Highlights from coverage of the Sochi Winter Olympics:
LOOKING AT ASHLEY: One of the most scrutinized Olympic moments over the weekend had more to do with lip-reading than athletic competition. TiVo said that the one moment people rewound their DVRs to watch more than any other on Saturday night was when unhappy American skater Ashley Wagner looked at the scoreboard to find her scores after skating to Pink Floyd. She wasn't pleased. Her one-word response looked about as sour as her expression. Facebook also said Sunday that Wagner was one of the most talked-about subjects on the popular social media site over the weekend. Facebook's most discussed topic, however, was the moguls performance of Canadian sisters Justine and Chloe Dufour-Lapointe, who took gold and silver.
RATINGS: An estimated 25.1 million people watched NBC's prime-time Olympics coverage on Saturday night. That's the biggest Saturday night audience in February for a broadcast network since the Vancouver Winter Games of 2010. The audience is down from the 26.2 million people who watched the comparable Saturday night coverage four years ago. The first Saturday in Turin eight years ago, when the time difference also prevented live prime-time events, was 23.2 million.
MOMS: Seeing American gold medal slopestyle winner Jamie Anderson in a commercial right after she is shown clinching the medal feels cheap, like hearing a song being used as an advertising jingle while it's still at the top of the charts. No doubt NBC was paid handsomely for the spot, but it doesn't do the network any favors, either. Instead, it reminds viewers they are seeing a canned TV show instead of a sporting event. When it's considered a weakness that the time zone difference doesn't allow for any live competition in prime-time, hard to understand why you would want to underline the point.

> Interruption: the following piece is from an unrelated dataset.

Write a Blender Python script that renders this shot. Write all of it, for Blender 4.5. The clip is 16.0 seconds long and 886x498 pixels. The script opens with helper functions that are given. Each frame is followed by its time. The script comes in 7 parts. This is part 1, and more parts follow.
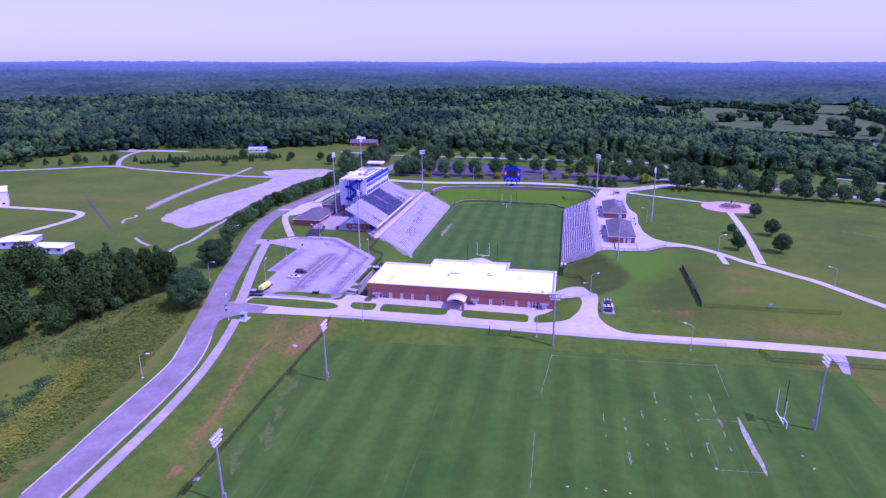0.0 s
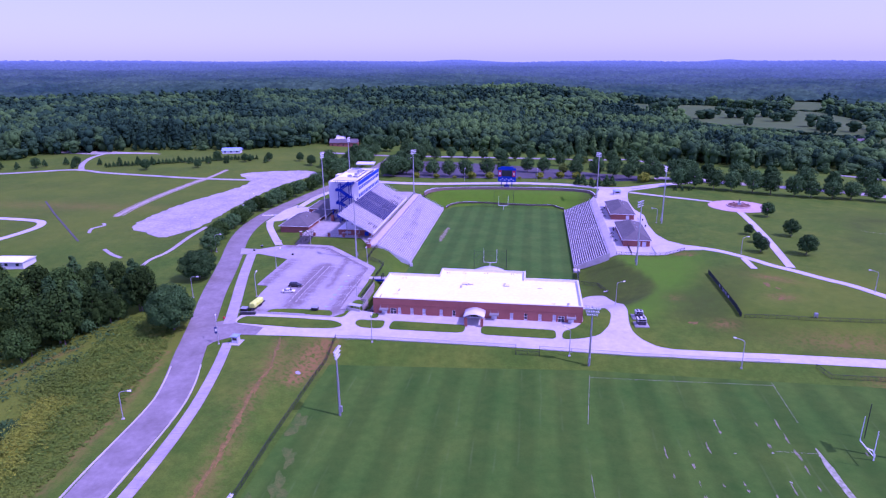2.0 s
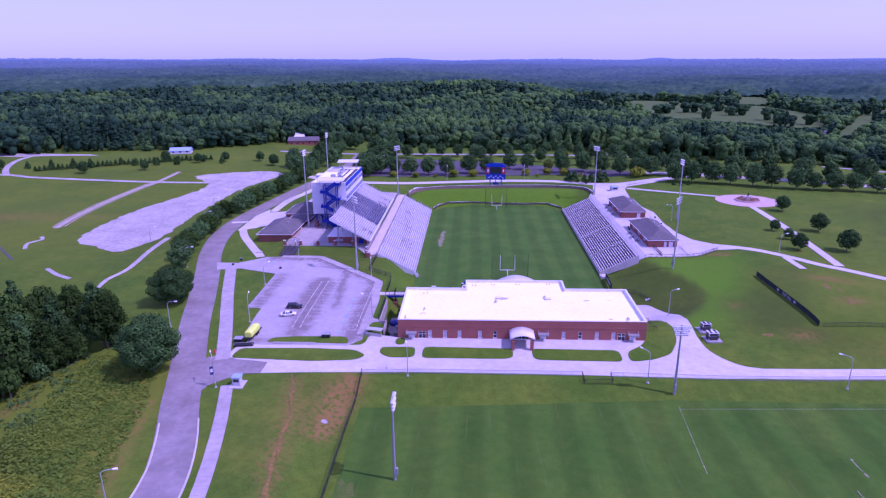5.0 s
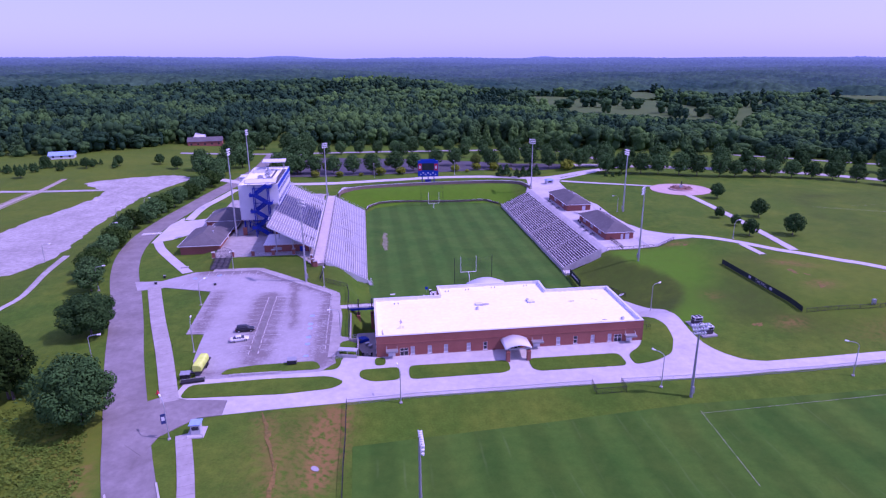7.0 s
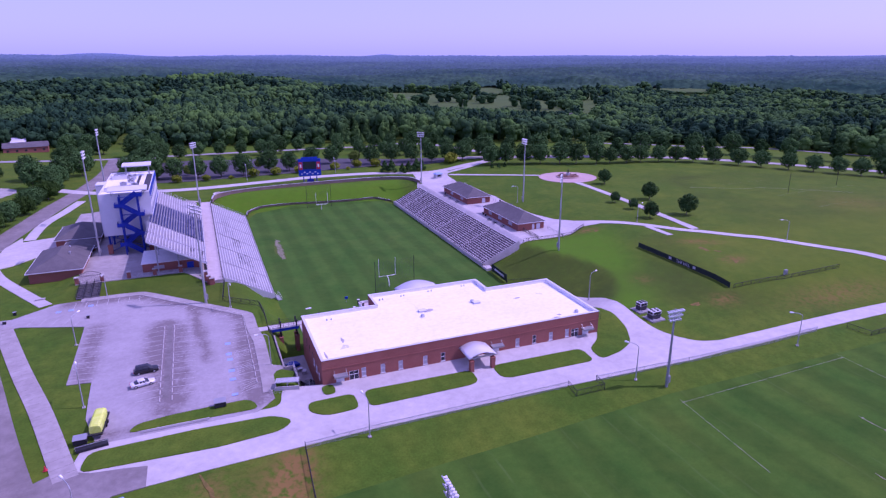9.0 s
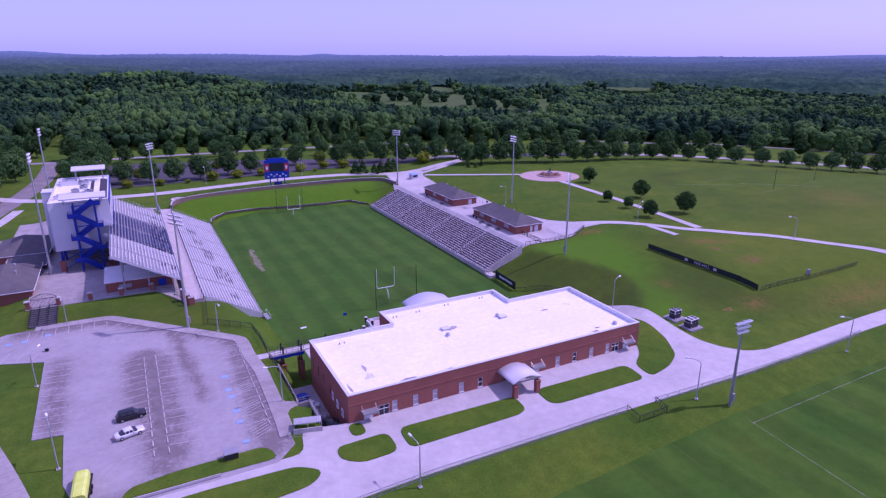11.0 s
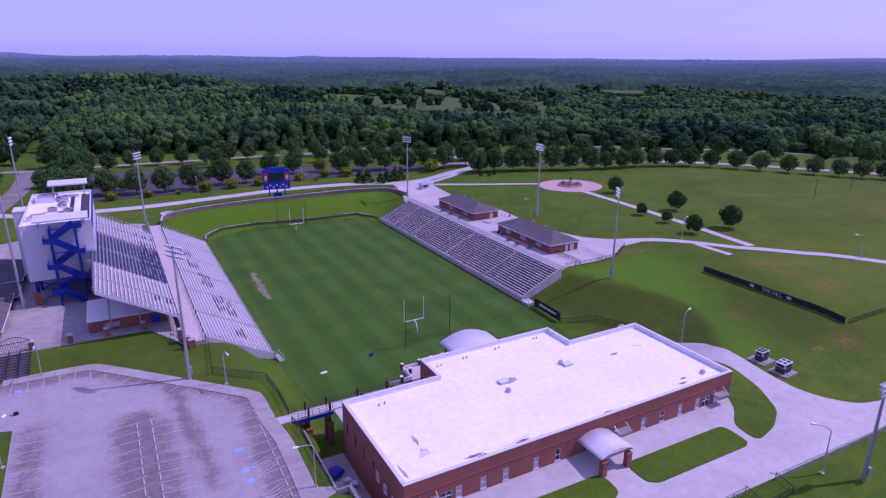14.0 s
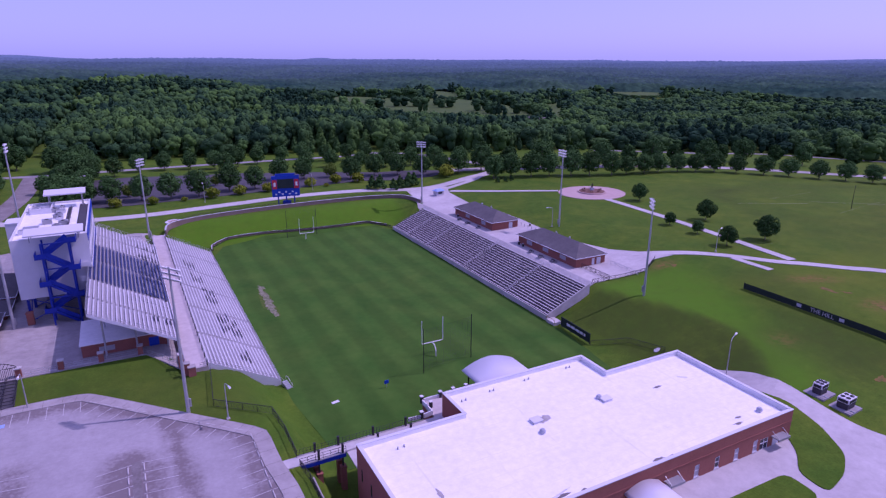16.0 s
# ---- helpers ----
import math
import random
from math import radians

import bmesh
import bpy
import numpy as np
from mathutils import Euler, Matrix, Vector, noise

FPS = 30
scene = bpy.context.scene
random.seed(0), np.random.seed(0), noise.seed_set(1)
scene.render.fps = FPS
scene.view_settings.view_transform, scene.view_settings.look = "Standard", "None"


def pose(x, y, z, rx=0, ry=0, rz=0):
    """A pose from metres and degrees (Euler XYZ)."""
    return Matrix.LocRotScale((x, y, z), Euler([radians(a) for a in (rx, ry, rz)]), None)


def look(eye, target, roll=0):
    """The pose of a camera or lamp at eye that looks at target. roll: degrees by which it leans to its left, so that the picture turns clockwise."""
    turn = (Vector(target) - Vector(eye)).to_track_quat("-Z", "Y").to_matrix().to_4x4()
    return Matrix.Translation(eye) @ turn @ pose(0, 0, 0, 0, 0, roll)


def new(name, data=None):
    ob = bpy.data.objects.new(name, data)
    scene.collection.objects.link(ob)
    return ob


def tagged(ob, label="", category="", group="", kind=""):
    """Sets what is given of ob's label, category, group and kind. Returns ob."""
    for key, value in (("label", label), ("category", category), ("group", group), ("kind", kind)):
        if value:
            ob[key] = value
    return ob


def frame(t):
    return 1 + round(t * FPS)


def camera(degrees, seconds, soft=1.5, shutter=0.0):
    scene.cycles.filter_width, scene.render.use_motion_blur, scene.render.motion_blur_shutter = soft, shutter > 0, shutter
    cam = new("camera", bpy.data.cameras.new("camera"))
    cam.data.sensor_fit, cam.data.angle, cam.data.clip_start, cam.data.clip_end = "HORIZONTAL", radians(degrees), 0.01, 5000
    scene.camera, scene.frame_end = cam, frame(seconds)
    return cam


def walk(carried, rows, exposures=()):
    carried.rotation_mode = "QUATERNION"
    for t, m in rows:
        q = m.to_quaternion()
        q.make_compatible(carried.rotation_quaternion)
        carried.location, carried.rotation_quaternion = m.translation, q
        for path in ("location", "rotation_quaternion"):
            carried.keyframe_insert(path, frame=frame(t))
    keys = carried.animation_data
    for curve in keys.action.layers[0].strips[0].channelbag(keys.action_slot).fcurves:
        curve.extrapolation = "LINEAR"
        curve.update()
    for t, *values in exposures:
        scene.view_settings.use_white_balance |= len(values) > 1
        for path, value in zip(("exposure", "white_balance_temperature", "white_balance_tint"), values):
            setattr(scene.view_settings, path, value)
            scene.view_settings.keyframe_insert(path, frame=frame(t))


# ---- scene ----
EXPOSURES = [(0, 0.02, 5090, 96), (3.5, -0.08, 5170, 94), (7, -0.20, 5380, 87), (9, -0.32, 5480, 81), (12.5, -0.47, 5600, 75), (16, -0.61, 5600, 75)]
cam = camera(71.59, 16.0, 1.28)
walk(cam, [
    (0, look((36.31, -329.31, 91.39), (-1.69, -141.98, 32.54), -0.49)),
    (0.5, look((32.11, -324.71, 90.80), (-4.82, -137.20, 31.84), -0.60)),
    (1, look((27.42, -319.78, 89.87), (-7.76, -131.92, 30.96), -0.65)),
    (1.5, look((22.58, -315.07, 89.18), (-8.57, -126.54, 30.15), -0.62)),
    (2, look((17.46, -310.33, 88.28), (-10.87, -121.35, 29.23), -0.57)),
    (2.5, look((12.11, -305.69, 87.21), (-14.61, -116.44, 28.28), -0.52)),
    (3, look((6.80, -301.08, 86.22), (-17.76, -111.54, 27.30), -0.54)),
    (3.5, look((1.39, -296.36, 85.15), (-20.03, -106.46, 26.17), -0.50)),
    (3.7, look((-0.79, -294.45, 84.72), (-19.90, -104.50, 25.70), -0.50)),
    (5.8, look((-22.80, -273.76, 80.47), (-21.89, -82.88, 20.79), -0.49)),
    (6, look((-25.13, -271.91, 80.02), (-20.25, -81.12, 20.24), -0.48)),
    (6.5, look((-30.32, -266.98, 78.65), (-15.90, -76.65, 18.93), -0.46)),
    (7, look((-35.56, -261.84, 77.72), (-11.48, -72.57, 17.73), -0.42)),
    (7.5, look((-40.70, -256.55, 76.57), (-6.47, -68.89, 16.45), -0.37)),
    (8, look((-45.39, -251.04, 75.31), (-0.38, -65.70, 15.13), -0.33)),
    (8.5, look((-49.56, -245.43, 74.24), (7.86, -63.63, 13.80), -0.35)),
    (9, look((-53.67, -239.72, 73.18), (16.85, -62.66, 12.54), -0.25)),
    (9.2, look((-54.86, -237.38, 72.73), (20.36, -62.31, 11.98), -0.27)),
    (11.3, look((-64.75, -212.82, 69.73), (22.63, -43.40, 9.21), 0.04)),
    (11.5, look((-65.32, -210.54, 69.58), (22.35, -41.21, 9.26), 0.08)),
    (12, look((-65.86, -205.38, 69.50), (24.03, -37.19, 9.22), 0.12)),
    (12.5, look((-66.01, -200.64, 69.40), (23.89, -32.40, 9.26), 0.12)),
    (13, look((-65.77, -196.25, 69.34), (24.12, -28.00, 9.22), 0.12)),
    (13.5, look((-65.19, -192.28, 69.27), (24.93, -24.13, 9.24), 0.12)),
    (14, look((-64.40, -188.49, 69.10), (27.07, -21.04, 9.15), 0.17)),
    (14.5, look((-63.51, -185.02, 69.07), (23.84, -15.34, 9.24), 0.15)),
    (15, look((-62.69, -181.74, 68.87), (18.44, -8.92, 9.27), 0.16)),
    (15.5, look((-61.71, -178.66, 68.82), (13.50, -3.15, 9.32), 0.07)),
    (16, look((-60.89, -176.27, 68.88), (27.94, -7.21, 9.49), 0.04)),
], EXPOSURES)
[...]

FEATHER DOWN: Yes, the strength and athletic skill required of Olympic-caliber ice dancers is undeniable. But it's that much harder to take seriously as a sports event when two Russian skaters have a point deducted from their performance because a feather from the woman's costume fluttered to the ice. It seemed unremarkable to NBC analyst Johnny Weir, who just came from that world, but kudos to Terry Gannon for not letting the inherent ridiculousness of the moment slip past.
BIG BEN: As if it wasn't scary enough, the NBC Sports Network graphic that compared the height of the ski jump with Big Ben and the length competitors are airborne with a football field effectively illustrated the sheer nuttiness — oops, we mean bravery — of the athletes who participate in this sport.